5. Have a friend hold you accountable
Make it a financial incentive to get out there and approach women. Have a friend hold you accountable, with penalties for each approach you don’t do. The more specific the goal the better. Commit to a number of approaches before you leave the house and tell your friend about that goal. The heftier the financial incentive, the greater the motivation for you to get out of your comfort zone. If your friend is with you in person, physically give them the money when you first meet making it clear that unless you reach your goal, they are not to give the money back to you. You’ll feel amazing if you reach your goal—and you’ll get your money back!
6. Don’t put her on a pedestal
The reality is that she’s a normal person with normal interests, not some goddess who landed from another planet. That goes for anyone. So don’t set people up as too good to talk to you; try talking to them first instead of letting them pass by while you stare. Even if they blow you off or ignore you, at least you tried. You are no worse off than when you started and now you know that there's no need to worry about what might happen if you start a conversation—they'll either respond positively or not. But be sure to start conversations because it's interesting, fun, and engaging!
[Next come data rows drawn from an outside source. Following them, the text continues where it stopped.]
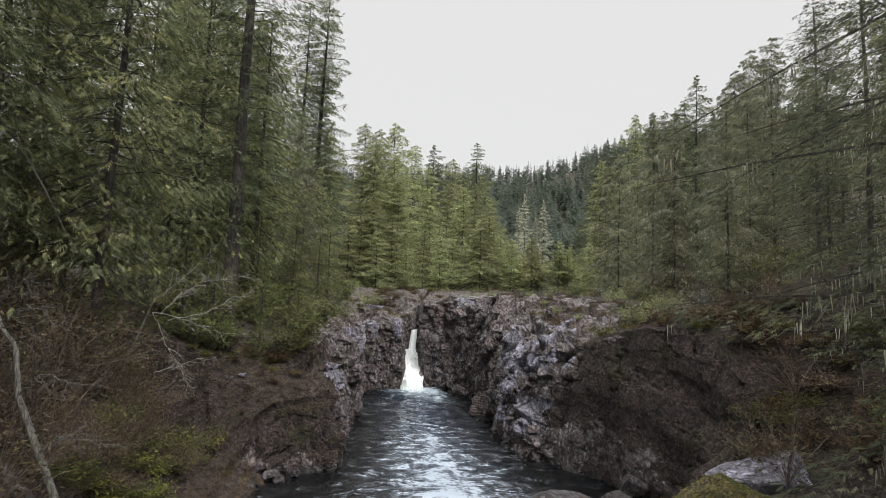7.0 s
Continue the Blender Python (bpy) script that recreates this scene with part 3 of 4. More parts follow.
# ---- trees ----
def conifer_meshes(seed, tall, reach, bare, count, per, leaf, droop, hang, taper=0.65, girth=0.013, lichen=0, ragged=0.35, limb=(0.010, 0.011), strand=(0.8, 0.09, 1), slim=(0.15, 0.30), fan=0, spread=0.36):
    """Trunk, limbs, crown and lichen of a conifer that stands at the origin."""
    r = np.random.RandomState(seed)
    zs = np.linspace(-0.6, tall, 12)
    sway = np.stack([0.05 * np.sin(zs * 0.35 + seed), 0.05 * np.sin(zs * 0.28 + 2 * seed), zs], -1)
    sway[:, :2] *= np.clip(zs / 4, 0, 1)[:, None]
    rad = tall * girth * (1 - np.clip(zs, 0, tall) / tall) ** 0.8 + 0.012
    rad[0] *= 1.35
    trunk = tubes([(sway, rad)], 9)
    limbs, P, D, Nn, L, W, LP = [], [], [], [], [], [], []
    whorl = r.rand(14)
    for i in range(count):
        f = bare + (1 - bare) * ((i + r.rand()) / count) ** 0.9
        h = f * tall
        full = reach * ((1 - f) / (1 - bare * 0.6)) ** taper * (0.78 + 0.44 * whorl[int(f * 13)])
        low = np.clip((f - bare) / 0.12, 0.55, 1)
        ln = max(full * (1 - ragged + 2 * ragged * r.rand()) * low, 0.22)
        az = i * 2.39996 + r.normal(0, 0.35)
        ln *= 1 + 0.22 * np.sin(az + seed)
        out = np.array([np.cos(az), np.sin(az), 0.0])
        rise = 0.45 * (f - 0.35) + r.normal(0, 0.2)
        s = np.linspace(0, 1, 4)[:, None]
        curve = out * ln * s + np.array([0, 0, 1.0]) * ln * (rise * s - droop * s ** 2 + 0.25 * droop * s ** 4)
        base = np.array([np.interp(h, zs, sway[:, 0]), np.interp(h, zs, sway[:, 1]), h])
        limbs.append((base + curve, (limb[0] + limb[1] * ln) * (1 - 0.85 * s[:, 0])))
        n = int(per * (0.50 + 0.75 * ln / reach))
        t = 1 - r.rand(n) ** 1.1 * 0.88
        lat = np.array([-out[1], out[0], 0.0])
        breadth = spread * ln * np.sin(np.clip(t, 0, 1) * np.pi * 0.86 + 0.25) + 0.06
        side = r.uniform(-1, 1, n)
        c = out[None] * (ln * t)[:, None] + np.array([[0, 0, 1.0]]) * (ln * (rise * t - droop * t ** 2 + 0.25 * droop * t ** 4))[:, None]
        c = c + lat[None] * (side * breadth)[:, None]
        c[:, 2] -= hang * np.abs(side) * breadth * 0.9 + r.rand(n) * 0.10 * hang
        c += r.normal(0, 0.035 * ln ** 0.5, (n, 3))
        d = out[None] * (0.75 + 0.2 * r.rand(n))[:, None] + lat[None] * (np.sign(side) * 0.7)[:, None] + r.normal(0, 0.25, (n, 3))
        d[:, 2] -= 0.15 + hang * (0.4 + 0.8 * r.rand(n))
        P.append(base + c)
        D.append(d)
        Nn.append(np.array([[0, 0, 1.0]]) + r.normal(0, 0.45, (n, 3)))
        size = leaf * (0.5 + 0.5 * min(1.0, ln / (0.5 * reach)))
        L.append(size * r.uniform(0.6, 1.45, n))
        W.append(size * r.uniform(*slim, n))
        if lichen and f < 0.85 and r.rand() < lichen:
            m = r.randint(7, 22) * strand[2]
            tt = np.clip(r.uniform(0.3, 1.0, 3)[r.randint(3, size=m)] + r.normal(0, 0.035, m), 0.1, 1.0)
            LP.append(base + out[None] * (ln * tt)[:, None] + np.array([[0, 0, 1.0]]) * (ln * (rise * tt - droop * tt ** 2))[:, None] + lat[None] * r.normal(0, 0.06 * ln, m)[:, None])
    # the leading shoot
    n = per // 2
    P.append(np.stack([r.normal(0, 0.05, n), r.normal(0, 0.05, n), tall - r.rand(n) * 0.06 * tall], -1))
    a = r.rand(n) * 6.283
    D.append(np.stack([np.cos(a), np.sin(a), 0.5 + 0 * a], -1))
    Nn.append(r.normal(0, 1, (n, 3)))
    L.append(leaf * r.uniform(0.2, 0.45, n))
    W.append(leaf * r.uniform(0.08, 0.16, n))
    full = [np.concatenate(q) for q in (P, D, Nn, L, W)]
    crown = fans(*full, fan) if fan else leaves(*full)
    strands = None
    if LP:
        LP = np.concatenate(LP)
        n = len(LP)
        strands = leaves(LP, np.stack([r.normal(0, 0.06, n), r.normal(0, 0.06, n), -np.ones(n)], -1), r.normal(0, 1, (n, 3)), strand[0] * r.uniform(0.25, 1.0, n), strand[1] * r.uniform(0.4, 1.0, n))
    return trunk, tubes(limbs, 3), crown, strands


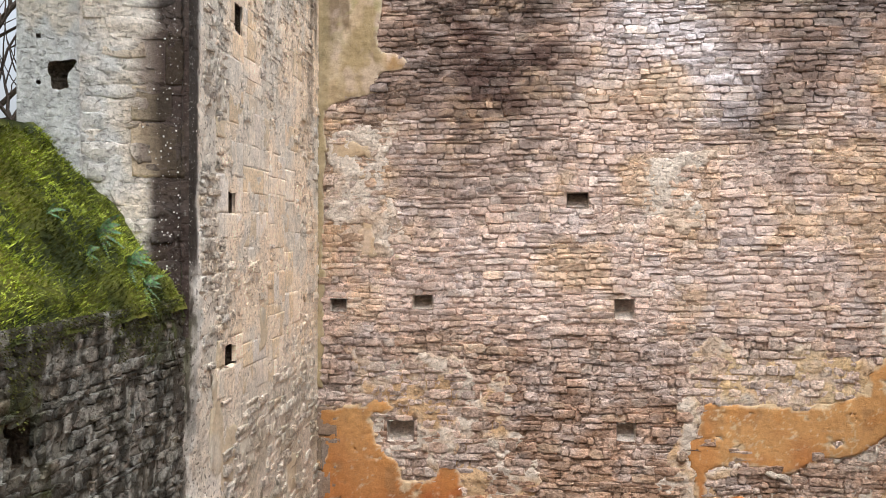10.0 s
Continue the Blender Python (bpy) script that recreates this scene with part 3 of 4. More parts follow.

No person is too special to be spoken to by you.
Approach anxiety is a natural feeling—we're told from a very young age not to talk to strangers, so it makes sense that you feel nervous. While there are no tricks for overcoming approach anxiety, our clients find that immersing themselves in practising approaching women respectfully, slowly but surely alleviates their feelings of fear and dread when they see an attractive woman walk by. If you want to meet more women, try taking risks by walking up and talking to them; with practice, your comfort will increase until you meet and connect with the woman or women of your dreams.